Employers don’t realize how challenging a recruiters’ job is and the long days they put in, says Laurano.
“They’re working hours well beyond the 9-to-5 schedule, calling candidates in the evening and the early mornings,” she says. She adds that when recruiters and HR leaders were asked whether they agreed with the statement “we can’t find enough quality talent,” 73% of recruiters said yes.
The challenge hasn’t escaped the notice of HR experts like Jason Averbook, an HR consultant who will present a spotlight session titled “Automate to Humanate: Purpose in the Now of Work” during the HR Tech Virtual Conference in March. “Organizations are going to have a hard time filling jobs if they can’t find enough recruiters,” he says, “That’s why we need to think about other solutions. Hiring more recruiters and overwhelming them with unrealistic requirement loads isn’t a solution.”
Employers appear to be stuck in the mindset that recruitment is a straightforward process that involves searching for candidates on LinkedIn and Glassdoor and sending e-mails to start a dialogue. In fact, TA professionals must often deal with vague job descriptions, dense jargon, and HR and people data that is stored in silos inside an organization and managed by outdated technology.
Bottom line? ‘Recruiters and hiring teams need help’
“One finding that really stood out was how important integration of technology is for recruiters. We always think that’s important, but we see recruiters that are actually doing the work and using the tools saying integration is so critical,” says Laurano.

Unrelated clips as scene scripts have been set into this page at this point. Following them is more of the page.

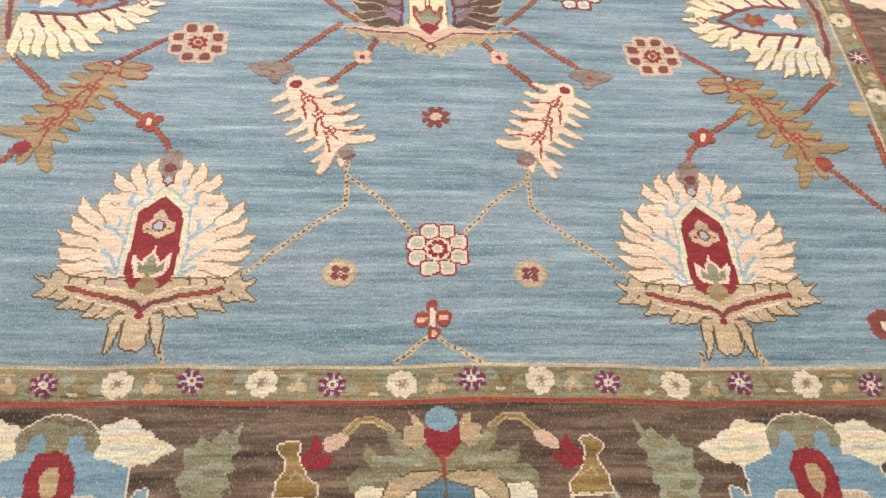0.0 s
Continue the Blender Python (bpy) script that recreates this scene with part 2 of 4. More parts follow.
def glow(name, colour, strength):
    m, n, l, b = nodes_of(name)
    b.inputs["Base Color"].default_value = (0.8, 0.8, 0.8, 1)
    b.inputs["Emission Color"].default_value = (*colour, 1)
    b.inputs["Emission Strength"].default_value = strength
    return m


m_wall = plain("wall_paint", "6e655c")
m_ceiling = plain("ceiling_paint", "a39e96")
m_white = plain("white_enamel", "e6e6e4", 0.45)
m_glow = glow("lamp_diffuser", (1.0, 0.915, 0.845), LAMP)
m_under = plain("floor_screed", "3c2a24", 0.9)


# ---- mesh helpers ----
def mesh_of(name, verts, faces, material):
    me = bpy.data.meshes.new(name)
    me.from_pydata(verts, [], faces)
    me.materials.append(material)
    me.update()
    return me


def box_mesh(name, x0, x1, y0, y1, z0, z1, material, bevel=0.0):
    bm = bmesh.new()
    bmesh.ops.create_cube(bm, size=1.0)
    for v in bm.verts:
        v.co = Vector(((x0 + x1) / 2 + v.co.x * (x1 - x0), (y0 + y1) / 2 + v.co.y * (y1 - y0), (z0 + z1) / 2 + v.co.z * (z1 - z0)))
    if bevel:
        bmesh.ops.bevel(bm, geom=bm.edges[:], offset=bevel, segments=1, affect="EDGES")
    me = bpy.data.meshes.new(name)
    bm.to_mesh(me)
    bm.free()
    me.materials.append(material)
    return me


def child(name, me, parent, label=""):
    ob = new(name, me)
    ob.parent = parent
    return tagged(ob, label)


# ---- the room ----
RX0, RX1, RY0, RY1, RH = -3.05, 3.9, -3.0, 9.3, 3.0
WY0, WY1, WZ0, WZ1 = 4.3, 6.0, 1.15, 2.45     # the window in the west wall
tagged(new("ceiling", box_mesh("ceiling", RX0 - 0.2, RX1 + 0.2, RY0 - 0.2, RY1 + 0.2, RH, RH + 0.15, m_ceiling)), "plain grey painted showroom ceiling", "ceiling", kind="structure")
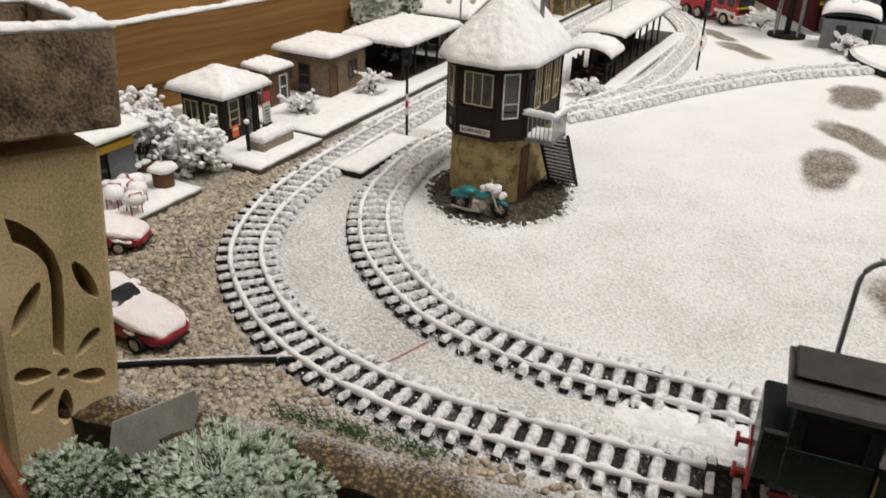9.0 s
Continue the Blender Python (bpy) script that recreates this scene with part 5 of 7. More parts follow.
def double_lamp(m):
    root = thing("platform_lamp", "grey double-armed platform lamp with snowy globes", "lamp", m, "platform lamps")
    bm = bmesh.new()
    cyl(bm, 0.0026, 0.19, (0, 0, 0.095), n=10)
    for s in (-1, 1):
        tube(bm, [(0, 0, 0.18)] + [(s * (0.016 - 0.016 * math.cos(radians(a))), 0, 0.185 + 0.018 * math.sin(radians(a))) for a in range(20, 181, 20)], 0.0018, 6)
    part("pole", bm, GREY_METAL, root)
    for s in (-1, 1):
        bm = bmesh.new()
        ball(bm, 0.0095, (s * 0.032, 0, 0.176), (1, 1, 1.15), 2)
        part("globe", bm, GLOBE, root, "milky globe", smooth=True)
    return root


first = double_lamp(station(1.10, -0.055, 0, -60))
copy_thing(first, station(1.62, -0.10, 0, -60))
copy_thing(first, station(0.70, 0.04, 0.0, -60))


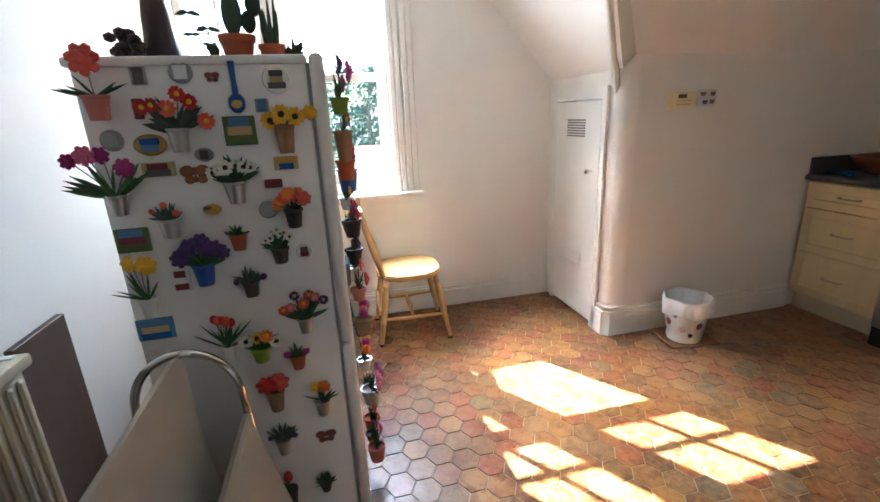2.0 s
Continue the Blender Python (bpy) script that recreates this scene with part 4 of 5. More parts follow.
b = tube(B(), [(4.14, 3.02, 0.93), (4.16, 3.06, 0.935), (4.17, 3.11, 0.932), (4.155, 3.15, 0.925)], 0.004, 8)
box(b, (4.135, 3.145, 0.905), (4.175, 3.185, 0.945), 0.008, 2)
tagged(part("cooker_plug", b, BLACK_RUBBER), "black plug and lead lying beside the cooker", "plug")

# on the open shelf
def carton(label, x, y, z, w, d, h, mat, band, rz=0):
    t = thing("carton", label, "carton", (x, y, z), rz, "groceries on the corner shelf")
    part("box", box(B(), (-w / 2, -d / 2, 0), (w / 2, d / 2, h), 0.001), mat, t)
    part("band", box(B(), (-w / 2 - 0.0008, -d / 2 - 0.0008, h * 0.35), (w / 2 + 0.0008, d / 2 + 0.0008, h * 0.62)), band, t)


SHZ = 1.754
carton("pale blue carton on the shelf", 3.865, 2.085, SHZ, 0.05, 0.07, 0.085, material("blue_card", (0.10, 0.30, 0.55), 0.5), WHITE_PLASTIC, 8)
carton("red carton on the shelf", 3.84, 2.02, SHZ, 0.04, 0.045, 0.075, RED_PL, WHITE_PLASTIC, -5)
bottle("small_bottle", "small dark bottle with a black cap", (3.82, 1.975, SHZ), 0.015, 0.10, BLACK, BLACK)
carton("white and green carton on the shelf", 3.85, 1.92, SHZ, 0.04, 0.06, 0.115, WHITE_PLASTIC, material("green_card", (0.06, 0.30, 0.05), 0.5), 4)
carton("red and white carton on the shelf", 3.86, 1.872, SHZ, 0.04, 0.035, 0.14, RED_PL, WHITE_PLASTIC, -6)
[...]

TA tools also often don’t work in the recruiter’s workflow and how they do their day-to-day job, the report found, leaving recruiters using different solutions. “To have everything integrated makes their jobs easier [and provides] a much better, easier experience for them,” Laurano says.
Despite these tech frustrations for the past several years, TA professionals are not going back to the old days of want ads in newspapers and spreadsheets. In recent years, they have been adopting different types of technology such as AI matching and programmatic job matching to connect the right skill with the right talent.
Programmatic job advertising is playing “a big role,” according to Laurano, in improving the recruiter experience. Instead of recruiters manually selecting where to advertise their job openings, programmatic tools automate and streamline these steps to save time and money. “At the end of the day they’re able to target the talent that they’re looking for versus saying, we’re getting all these resumes, but they don’t match what we’re really looking for,” she says.
And talent acquisition professionals do not worry that AI will replace them. Forty-two percent of recruiters believe that AI will help them become more strategic in their jobs.
That said, they often don’t have a say in the technology they use. Only 32% of companies state that recruiters help influence technology decisions. Meanwhile, the study found that 78% of TA leaders and HR leaders are satisfied with recruitment technology, compared to only 48% of recruiters.
The report expressed the dilemma facing talent acquisition pros bluntly. “The reality is that recruiters and hiring teams need help. The average time to fill a position is 45 days and many companies, especially in high-volume industries, cannot afford to wait that long,” it reads.
Easing the burdens of recruiters and talent acquisition professionals will take transformation, according to Averbook, who says the TA technology is often better designed and more functional than other HR solutions.
“We’re overwhelming and under-equipping humans with inhumane processes and approaches, and there’s no reason for it,” he says. “We can do a more elegant, intelligent, proactive job of attracting, nurturing, engaging, and hiring talent pipelines.”
He adds that hiring more recruiters isn’t the answer to hiring challenges. “Transforming hiring for the benefit of recruiters, your business, and overall candidate experience is the answer,” he says.
Despite the challenges, Laurano is not pessimistic.
“I think we’re in an interesting spot because we are in this crisis,” she says, “but I do think technology has come a long way and we have technology out there that can really improve that experience.”